start Supplied records
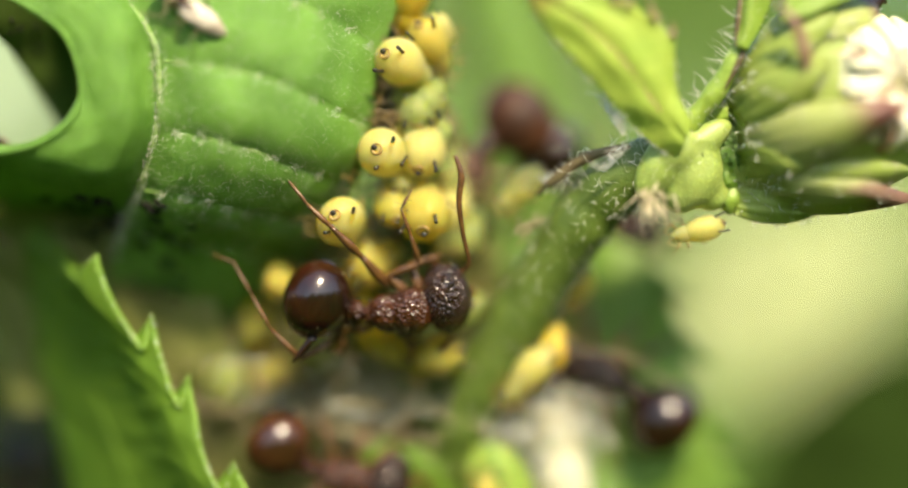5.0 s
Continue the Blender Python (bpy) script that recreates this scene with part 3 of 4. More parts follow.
end Supplied records
start Supplied records
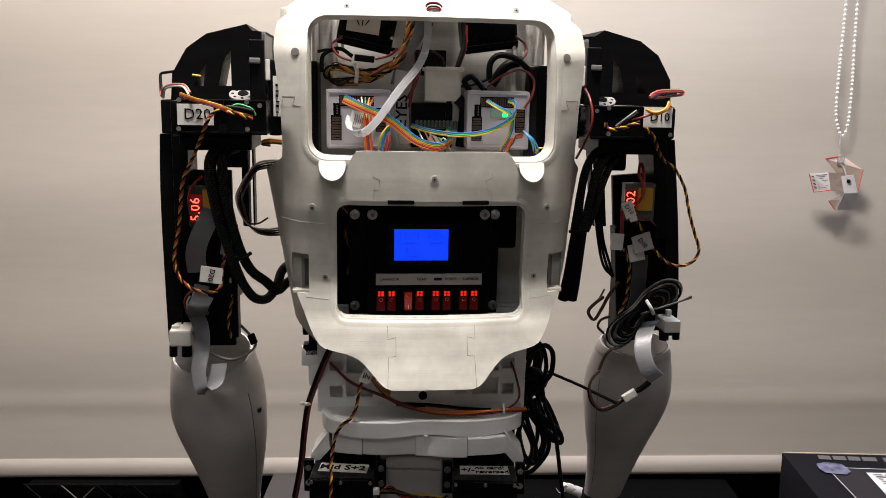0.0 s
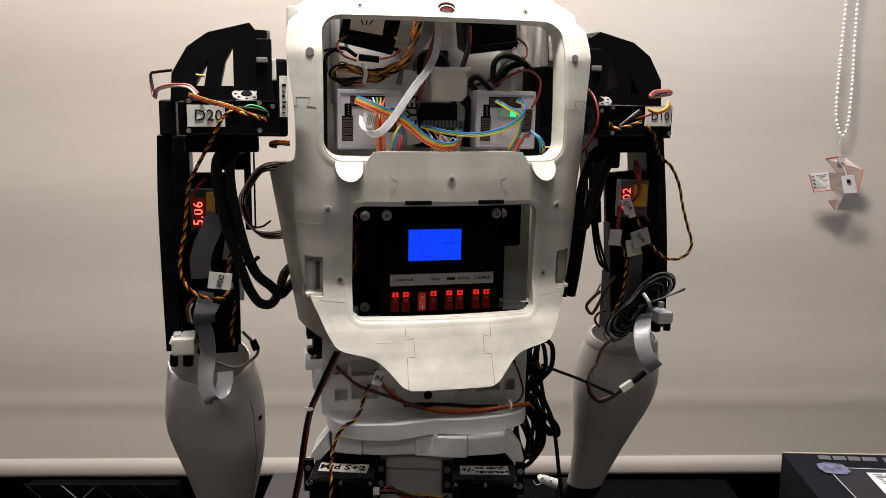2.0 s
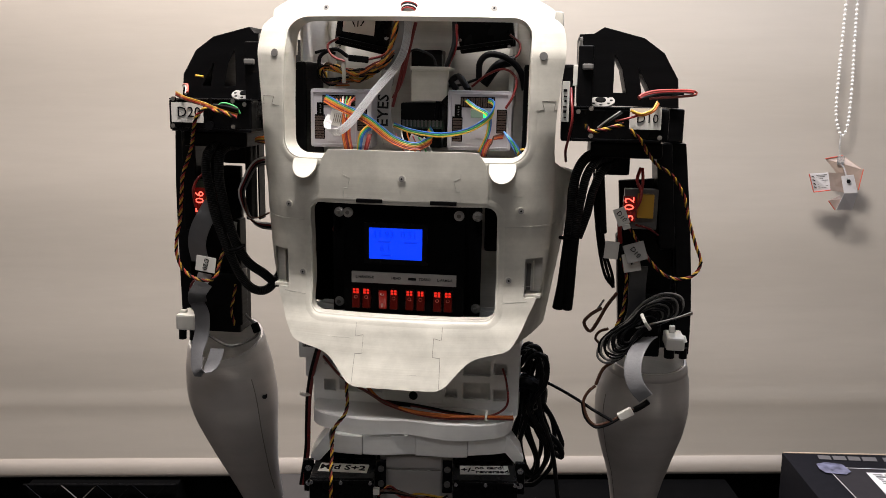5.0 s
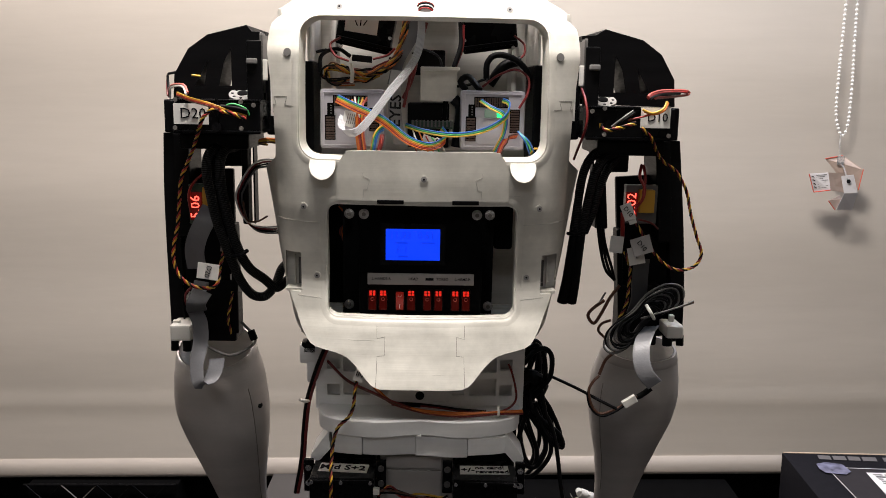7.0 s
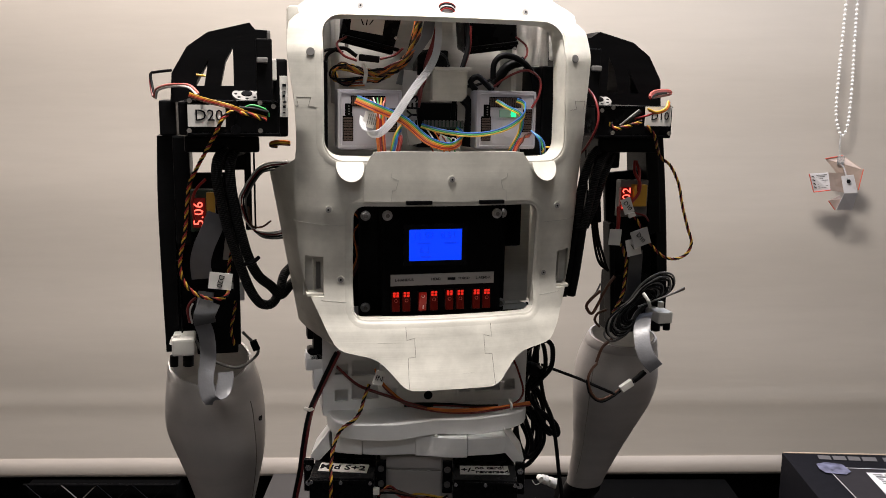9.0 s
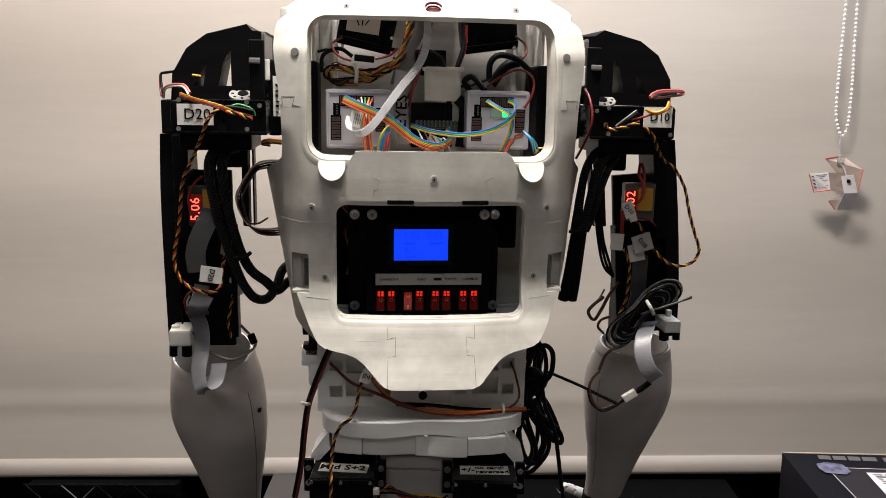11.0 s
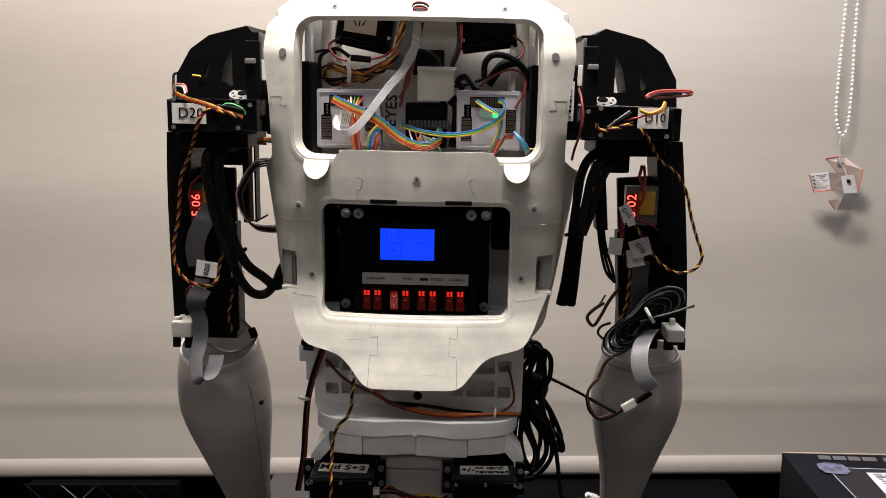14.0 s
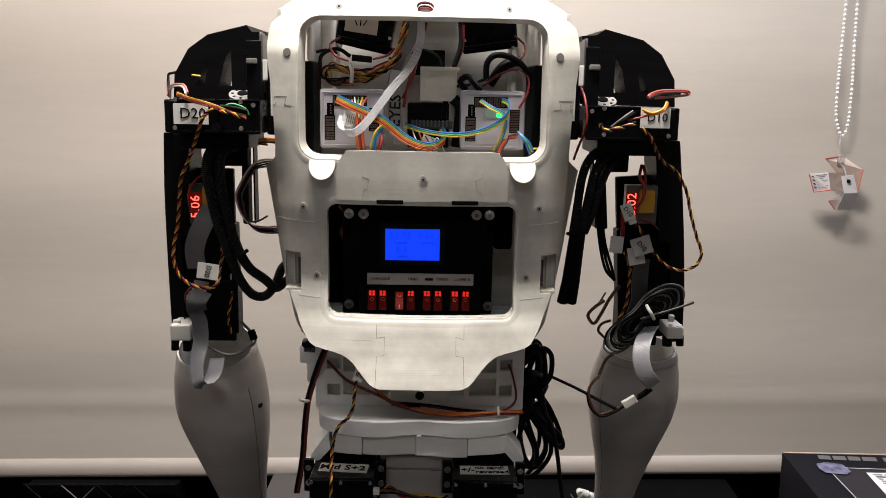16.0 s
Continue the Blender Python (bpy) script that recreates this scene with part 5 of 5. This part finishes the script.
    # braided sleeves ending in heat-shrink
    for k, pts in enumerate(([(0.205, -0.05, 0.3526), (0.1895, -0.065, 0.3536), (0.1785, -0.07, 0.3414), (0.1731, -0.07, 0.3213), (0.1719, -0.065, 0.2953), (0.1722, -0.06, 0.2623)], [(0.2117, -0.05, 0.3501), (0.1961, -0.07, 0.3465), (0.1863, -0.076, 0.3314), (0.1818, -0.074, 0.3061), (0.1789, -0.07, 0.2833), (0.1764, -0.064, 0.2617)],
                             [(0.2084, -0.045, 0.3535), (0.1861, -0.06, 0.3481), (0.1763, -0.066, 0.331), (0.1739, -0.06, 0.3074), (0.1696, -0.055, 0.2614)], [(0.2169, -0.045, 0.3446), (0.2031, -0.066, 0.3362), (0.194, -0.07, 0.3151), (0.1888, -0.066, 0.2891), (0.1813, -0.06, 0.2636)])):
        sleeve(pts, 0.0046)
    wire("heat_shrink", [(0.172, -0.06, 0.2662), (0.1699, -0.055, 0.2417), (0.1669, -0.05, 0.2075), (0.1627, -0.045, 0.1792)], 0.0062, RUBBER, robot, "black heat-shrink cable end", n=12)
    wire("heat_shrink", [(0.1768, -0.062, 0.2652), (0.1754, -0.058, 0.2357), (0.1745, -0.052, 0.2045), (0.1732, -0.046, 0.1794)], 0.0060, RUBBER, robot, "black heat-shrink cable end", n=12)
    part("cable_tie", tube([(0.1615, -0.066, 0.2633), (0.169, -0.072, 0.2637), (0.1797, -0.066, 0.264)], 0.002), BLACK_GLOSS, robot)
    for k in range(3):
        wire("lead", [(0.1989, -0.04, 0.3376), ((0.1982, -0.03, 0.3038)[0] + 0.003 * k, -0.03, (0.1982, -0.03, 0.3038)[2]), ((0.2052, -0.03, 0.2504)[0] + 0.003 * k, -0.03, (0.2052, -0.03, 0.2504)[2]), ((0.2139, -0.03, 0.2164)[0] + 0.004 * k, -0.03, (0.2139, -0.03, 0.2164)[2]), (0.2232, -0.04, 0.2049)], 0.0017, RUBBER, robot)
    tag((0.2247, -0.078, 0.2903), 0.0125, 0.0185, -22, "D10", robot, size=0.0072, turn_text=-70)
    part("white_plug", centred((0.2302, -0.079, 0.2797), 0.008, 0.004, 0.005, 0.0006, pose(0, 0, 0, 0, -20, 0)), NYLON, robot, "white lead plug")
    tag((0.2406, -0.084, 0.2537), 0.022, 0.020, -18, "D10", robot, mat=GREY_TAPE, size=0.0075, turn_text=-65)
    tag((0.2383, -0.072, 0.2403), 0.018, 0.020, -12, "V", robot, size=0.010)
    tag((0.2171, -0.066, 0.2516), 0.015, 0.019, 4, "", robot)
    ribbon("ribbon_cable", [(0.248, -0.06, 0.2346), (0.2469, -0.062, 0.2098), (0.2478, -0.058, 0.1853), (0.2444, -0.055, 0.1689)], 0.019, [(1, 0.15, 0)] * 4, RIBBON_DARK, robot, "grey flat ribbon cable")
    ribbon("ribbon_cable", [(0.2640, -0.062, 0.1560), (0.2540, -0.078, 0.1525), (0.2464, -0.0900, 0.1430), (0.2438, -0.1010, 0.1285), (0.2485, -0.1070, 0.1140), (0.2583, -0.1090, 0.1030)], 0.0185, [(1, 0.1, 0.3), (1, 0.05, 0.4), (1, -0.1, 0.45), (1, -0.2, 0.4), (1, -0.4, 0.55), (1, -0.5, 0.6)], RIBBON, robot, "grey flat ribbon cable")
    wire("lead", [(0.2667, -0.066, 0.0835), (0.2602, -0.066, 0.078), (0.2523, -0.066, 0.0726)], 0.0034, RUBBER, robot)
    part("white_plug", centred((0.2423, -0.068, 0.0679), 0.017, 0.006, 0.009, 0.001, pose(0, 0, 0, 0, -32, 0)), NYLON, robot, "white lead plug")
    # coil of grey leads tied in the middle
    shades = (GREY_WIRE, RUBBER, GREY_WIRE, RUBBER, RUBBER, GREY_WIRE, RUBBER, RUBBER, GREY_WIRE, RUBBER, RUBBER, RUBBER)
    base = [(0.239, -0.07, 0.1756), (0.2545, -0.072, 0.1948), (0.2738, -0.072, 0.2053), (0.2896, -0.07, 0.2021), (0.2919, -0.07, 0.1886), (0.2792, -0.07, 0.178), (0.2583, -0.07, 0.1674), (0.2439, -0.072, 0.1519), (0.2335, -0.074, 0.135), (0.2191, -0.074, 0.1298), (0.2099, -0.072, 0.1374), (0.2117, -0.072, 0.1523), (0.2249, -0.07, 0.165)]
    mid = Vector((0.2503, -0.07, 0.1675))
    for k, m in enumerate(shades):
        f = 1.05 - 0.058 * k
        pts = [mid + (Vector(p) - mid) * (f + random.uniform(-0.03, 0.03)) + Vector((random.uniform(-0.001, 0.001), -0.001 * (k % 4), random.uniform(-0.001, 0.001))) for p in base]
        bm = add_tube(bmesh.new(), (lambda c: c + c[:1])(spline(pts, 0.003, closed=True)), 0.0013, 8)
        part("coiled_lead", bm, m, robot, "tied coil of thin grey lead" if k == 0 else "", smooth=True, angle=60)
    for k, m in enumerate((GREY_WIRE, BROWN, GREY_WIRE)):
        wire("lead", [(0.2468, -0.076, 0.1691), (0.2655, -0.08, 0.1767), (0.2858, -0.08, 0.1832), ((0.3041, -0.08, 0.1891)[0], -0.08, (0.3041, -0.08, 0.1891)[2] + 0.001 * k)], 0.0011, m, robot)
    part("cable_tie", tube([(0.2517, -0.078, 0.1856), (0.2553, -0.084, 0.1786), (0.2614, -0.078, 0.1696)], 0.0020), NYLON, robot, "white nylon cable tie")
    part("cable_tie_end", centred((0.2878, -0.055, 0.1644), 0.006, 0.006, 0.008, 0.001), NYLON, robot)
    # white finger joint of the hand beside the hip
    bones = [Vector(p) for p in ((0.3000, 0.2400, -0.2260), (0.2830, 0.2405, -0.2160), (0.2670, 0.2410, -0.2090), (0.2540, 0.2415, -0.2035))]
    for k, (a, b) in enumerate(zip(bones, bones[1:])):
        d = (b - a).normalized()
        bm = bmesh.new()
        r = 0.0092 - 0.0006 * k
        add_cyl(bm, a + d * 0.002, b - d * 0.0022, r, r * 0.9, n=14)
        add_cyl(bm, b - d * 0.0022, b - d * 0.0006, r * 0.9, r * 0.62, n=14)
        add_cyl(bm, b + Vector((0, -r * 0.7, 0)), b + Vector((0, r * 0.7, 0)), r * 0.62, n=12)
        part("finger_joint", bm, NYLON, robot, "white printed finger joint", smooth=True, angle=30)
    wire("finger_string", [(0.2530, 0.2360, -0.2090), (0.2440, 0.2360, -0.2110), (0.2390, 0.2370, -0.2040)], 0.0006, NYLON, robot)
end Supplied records
◆ **Your objective**
Find all lines holding the string "with" and copy them.

◆ **The output**
Continue the Blender Python (bpy) script that recreates this scene with part 3 of 4. More parts follow.
Continue the Blender Python (bpy) script that recreates this scene with part 5 of 5. This part finishes the script.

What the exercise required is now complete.